Problem to solve: State the number of lines, and only that number, in which the word "this" appears.

Exercise data:
>> START

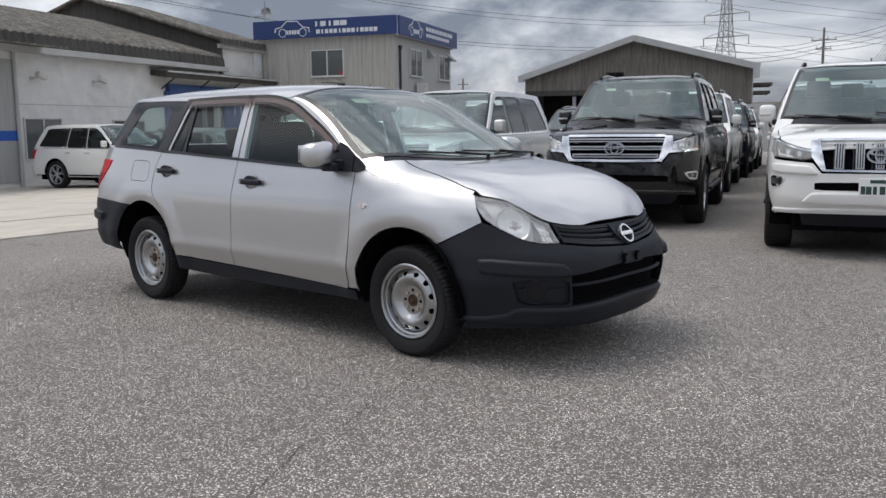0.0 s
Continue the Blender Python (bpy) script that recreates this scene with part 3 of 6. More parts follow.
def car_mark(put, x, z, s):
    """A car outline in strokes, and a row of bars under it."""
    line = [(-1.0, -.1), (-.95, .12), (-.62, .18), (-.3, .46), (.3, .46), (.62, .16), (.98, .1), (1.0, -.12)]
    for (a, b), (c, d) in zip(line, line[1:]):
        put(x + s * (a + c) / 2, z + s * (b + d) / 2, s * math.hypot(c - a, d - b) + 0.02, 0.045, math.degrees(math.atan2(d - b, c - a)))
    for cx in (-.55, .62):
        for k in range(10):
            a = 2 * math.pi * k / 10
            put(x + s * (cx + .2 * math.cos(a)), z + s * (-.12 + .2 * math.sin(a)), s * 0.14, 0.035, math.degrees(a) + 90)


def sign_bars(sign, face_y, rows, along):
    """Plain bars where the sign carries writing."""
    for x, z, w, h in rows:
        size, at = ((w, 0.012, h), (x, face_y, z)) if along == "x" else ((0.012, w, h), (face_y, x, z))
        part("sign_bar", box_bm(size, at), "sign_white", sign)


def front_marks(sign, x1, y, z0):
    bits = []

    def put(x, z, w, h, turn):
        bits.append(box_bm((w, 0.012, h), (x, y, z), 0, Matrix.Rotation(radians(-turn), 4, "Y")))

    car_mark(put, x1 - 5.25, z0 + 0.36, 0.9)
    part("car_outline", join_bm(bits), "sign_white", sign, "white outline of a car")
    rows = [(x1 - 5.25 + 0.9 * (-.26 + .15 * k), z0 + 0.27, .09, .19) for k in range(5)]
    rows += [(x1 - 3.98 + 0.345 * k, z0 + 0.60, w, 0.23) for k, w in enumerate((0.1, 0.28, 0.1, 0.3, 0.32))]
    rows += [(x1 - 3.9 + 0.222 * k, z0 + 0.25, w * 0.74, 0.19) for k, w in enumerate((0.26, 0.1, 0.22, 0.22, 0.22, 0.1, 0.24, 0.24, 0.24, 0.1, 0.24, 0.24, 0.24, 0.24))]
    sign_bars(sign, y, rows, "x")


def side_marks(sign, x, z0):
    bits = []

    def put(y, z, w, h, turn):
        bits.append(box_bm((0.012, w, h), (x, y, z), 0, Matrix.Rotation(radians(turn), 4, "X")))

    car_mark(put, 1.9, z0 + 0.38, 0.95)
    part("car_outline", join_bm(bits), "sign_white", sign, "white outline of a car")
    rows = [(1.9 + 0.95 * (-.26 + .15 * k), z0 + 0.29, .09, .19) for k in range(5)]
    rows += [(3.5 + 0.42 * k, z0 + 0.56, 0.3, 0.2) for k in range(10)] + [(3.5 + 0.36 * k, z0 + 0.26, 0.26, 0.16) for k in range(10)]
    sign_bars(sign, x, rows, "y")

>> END
>> START

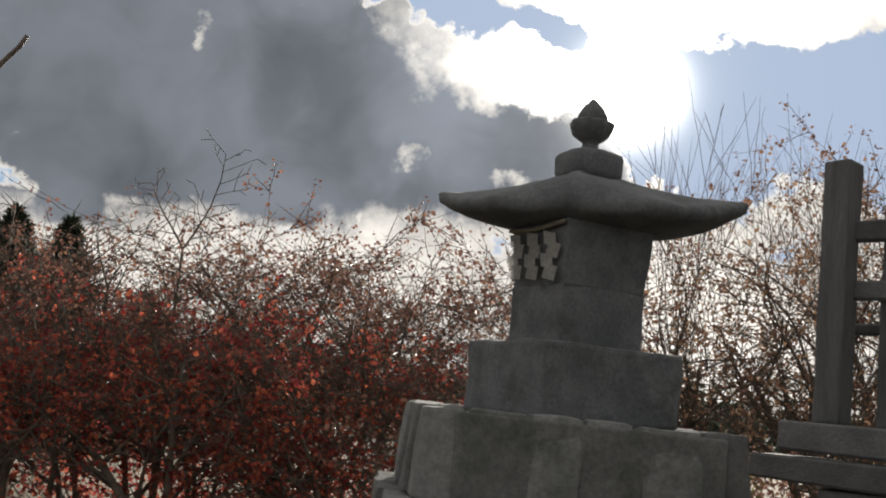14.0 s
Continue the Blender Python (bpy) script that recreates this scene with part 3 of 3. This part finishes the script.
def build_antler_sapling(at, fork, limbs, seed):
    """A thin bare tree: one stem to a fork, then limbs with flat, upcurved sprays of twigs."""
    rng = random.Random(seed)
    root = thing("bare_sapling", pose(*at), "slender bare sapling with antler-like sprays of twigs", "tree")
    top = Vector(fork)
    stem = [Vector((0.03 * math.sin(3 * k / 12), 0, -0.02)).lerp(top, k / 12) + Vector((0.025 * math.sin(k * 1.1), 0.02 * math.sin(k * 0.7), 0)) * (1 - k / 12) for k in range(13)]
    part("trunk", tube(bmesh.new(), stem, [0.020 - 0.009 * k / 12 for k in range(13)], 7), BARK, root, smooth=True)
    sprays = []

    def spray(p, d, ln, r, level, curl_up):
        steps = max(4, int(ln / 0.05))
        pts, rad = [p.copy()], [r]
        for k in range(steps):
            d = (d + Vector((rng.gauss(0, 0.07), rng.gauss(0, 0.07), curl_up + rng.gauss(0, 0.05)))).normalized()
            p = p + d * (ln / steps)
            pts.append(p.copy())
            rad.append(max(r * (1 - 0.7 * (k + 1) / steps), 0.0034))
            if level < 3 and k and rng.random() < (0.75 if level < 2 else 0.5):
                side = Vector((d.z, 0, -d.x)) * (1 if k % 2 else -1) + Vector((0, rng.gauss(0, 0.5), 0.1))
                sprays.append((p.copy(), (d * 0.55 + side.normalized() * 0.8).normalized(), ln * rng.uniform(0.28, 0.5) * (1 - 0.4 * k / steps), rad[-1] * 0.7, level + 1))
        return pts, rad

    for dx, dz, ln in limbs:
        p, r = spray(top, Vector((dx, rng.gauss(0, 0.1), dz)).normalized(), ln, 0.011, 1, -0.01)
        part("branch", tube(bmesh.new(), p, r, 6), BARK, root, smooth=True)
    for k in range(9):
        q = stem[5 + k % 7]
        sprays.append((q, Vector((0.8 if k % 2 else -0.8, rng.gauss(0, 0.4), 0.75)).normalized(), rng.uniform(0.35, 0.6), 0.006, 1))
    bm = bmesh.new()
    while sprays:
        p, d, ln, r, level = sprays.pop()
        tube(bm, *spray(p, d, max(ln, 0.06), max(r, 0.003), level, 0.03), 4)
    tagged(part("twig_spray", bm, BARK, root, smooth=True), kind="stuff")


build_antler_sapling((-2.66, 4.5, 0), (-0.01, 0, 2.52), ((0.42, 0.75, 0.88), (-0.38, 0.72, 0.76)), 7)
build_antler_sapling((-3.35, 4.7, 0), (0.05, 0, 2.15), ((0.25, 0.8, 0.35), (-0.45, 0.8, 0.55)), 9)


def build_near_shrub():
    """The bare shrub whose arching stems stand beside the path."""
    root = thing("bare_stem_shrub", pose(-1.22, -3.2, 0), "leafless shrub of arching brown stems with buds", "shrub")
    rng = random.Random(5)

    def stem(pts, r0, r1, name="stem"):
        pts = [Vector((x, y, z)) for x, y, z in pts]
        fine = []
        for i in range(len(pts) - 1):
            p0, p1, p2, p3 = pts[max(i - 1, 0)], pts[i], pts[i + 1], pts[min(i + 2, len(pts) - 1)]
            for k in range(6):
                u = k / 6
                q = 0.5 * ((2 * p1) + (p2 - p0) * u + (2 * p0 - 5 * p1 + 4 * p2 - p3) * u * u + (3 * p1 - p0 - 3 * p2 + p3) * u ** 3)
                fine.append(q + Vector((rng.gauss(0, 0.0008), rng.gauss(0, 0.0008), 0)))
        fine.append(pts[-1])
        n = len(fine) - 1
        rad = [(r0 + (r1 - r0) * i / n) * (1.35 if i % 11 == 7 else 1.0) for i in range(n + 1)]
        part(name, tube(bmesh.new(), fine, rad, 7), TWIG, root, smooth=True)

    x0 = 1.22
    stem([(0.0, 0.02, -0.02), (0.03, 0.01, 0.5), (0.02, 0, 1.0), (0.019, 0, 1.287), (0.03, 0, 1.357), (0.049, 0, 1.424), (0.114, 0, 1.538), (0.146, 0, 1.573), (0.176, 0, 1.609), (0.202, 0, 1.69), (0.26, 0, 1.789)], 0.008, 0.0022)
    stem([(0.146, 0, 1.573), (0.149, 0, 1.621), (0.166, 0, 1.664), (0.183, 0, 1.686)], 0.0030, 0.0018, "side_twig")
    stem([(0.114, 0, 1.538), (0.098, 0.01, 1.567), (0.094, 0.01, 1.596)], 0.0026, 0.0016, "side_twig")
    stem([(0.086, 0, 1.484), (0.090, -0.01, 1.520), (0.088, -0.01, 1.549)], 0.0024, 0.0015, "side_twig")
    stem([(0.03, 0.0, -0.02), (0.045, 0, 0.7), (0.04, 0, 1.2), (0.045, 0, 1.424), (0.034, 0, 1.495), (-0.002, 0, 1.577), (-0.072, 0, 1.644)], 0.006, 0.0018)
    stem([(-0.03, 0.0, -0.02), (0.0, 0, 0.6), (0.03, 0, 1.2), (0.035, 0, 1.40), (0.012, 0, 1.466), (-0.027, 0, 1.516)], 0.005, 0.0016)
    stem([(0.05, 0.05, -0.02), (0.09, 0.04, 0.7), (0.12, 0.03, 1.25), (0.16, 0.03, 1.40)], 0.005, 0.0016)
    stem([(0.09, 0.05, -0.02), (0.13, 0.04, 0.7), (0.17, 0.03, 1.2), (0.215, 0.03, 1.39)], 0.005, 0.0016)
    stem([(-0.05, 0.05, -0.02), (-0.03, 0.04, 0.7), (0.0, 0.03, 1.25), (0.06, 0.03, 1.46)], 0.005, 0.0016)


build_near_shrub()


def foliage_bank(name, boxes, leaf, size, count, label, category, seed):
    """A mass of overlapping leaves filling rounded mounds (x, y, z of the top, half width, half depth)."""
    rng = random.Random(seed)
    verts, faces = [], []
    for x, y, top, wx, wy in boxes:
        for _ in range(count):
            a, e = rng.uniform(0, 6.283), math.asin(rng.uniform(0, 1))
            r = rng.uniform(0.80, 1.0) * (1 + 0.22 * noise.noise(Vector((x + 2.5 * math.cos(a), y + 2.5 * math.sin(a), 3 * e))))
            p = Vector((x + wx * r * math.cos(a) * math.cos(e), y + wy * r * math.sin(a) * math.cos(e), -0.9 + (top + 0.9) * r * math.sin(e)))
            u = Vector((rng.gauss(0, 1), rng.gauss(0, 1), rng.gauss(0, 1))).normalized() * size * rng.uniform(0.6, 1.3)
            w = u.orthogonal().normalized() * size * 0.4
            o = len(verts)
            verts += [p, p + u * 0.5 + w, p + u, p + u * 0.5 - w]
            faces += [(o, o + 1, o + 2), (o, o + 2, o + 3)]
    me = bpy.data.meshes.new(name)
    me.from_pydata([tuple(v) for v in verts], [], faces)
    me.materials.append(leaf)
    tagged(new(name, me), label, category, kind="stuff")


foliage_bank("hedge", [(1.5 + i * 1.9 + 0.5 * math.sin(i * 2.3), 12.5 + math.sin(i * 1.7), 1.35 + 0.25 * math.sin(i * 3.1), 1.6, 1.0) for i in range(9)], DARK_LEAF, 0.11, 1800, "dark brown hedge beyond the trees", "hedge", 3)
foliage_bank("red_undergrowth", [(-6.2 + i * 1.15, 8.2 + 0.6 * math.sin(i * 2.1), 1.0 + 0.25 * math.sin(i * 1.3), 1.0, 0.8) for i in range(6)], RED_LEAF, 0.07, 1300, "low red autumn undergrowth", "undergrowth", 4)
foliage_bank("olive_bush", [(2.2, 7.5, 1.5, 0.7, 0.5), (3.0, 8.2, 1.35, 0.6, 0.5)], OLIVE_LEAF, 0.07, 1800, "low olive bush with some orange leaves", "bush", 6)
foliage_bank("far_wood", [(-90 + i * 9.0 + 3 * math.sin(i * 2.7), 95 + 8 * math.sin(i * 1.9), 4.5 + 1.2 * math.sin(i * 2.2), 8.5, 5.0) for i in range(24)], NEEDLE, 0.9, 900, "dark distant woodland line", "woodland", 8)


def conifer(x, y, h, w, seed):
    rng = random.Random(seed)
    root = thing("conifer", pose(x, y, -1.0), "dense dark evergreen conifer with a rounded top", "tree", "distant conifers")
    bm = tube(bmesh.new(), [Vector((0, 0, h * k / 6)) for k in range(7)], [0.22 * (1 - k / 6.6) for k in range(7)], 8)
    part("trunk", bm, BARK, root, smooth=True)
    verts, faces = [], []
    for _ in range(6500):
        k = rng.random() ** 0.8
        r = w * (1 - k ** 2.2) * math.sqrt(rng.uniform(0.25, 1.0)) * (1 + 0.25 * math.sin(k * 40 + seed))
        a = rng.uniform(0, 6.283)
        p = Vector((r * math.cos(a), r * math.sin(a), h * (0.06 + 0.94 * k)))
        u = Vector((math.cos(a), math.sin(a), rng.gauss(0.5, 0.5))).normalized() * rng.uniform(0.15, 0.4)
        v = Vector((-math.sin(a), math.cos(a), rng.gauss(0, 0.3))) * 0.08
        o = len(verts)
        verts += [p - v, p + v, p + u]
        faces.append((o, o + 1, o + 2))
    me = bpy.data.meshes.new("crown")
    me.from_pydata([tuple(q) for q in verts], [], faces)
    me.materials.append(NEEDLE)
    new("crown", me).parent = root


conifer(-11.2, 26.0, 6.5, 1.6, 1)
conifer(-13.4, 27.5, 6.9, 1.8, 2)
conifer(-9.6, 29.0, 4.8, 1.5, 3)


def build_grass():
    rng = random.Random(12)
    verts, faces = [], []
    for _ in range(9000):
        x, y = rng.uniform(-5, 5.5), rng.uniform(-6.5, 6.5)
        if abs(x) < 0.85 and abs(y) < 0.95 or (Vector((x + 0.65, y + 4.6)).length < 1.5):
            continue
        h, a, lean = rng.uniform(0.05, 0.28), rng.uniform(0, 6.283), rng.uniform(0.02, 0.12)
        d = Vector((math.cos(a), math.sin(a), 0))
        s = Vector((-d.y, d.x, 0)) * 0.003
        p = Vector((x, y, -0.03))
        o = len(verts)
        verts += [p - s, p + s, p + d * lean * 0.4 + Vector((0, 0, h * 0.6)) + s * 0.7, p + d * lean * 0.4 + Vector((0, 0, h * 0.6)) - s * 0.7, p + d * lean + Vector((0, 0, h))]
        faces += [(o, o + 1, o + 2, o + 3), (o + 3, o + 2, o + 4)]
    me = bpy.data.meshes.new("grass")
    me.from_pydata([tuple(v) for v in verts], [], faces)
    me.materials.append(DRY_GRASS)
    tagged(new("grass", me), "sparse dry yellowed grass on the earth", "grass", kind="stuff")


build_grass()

>> END

Result: 2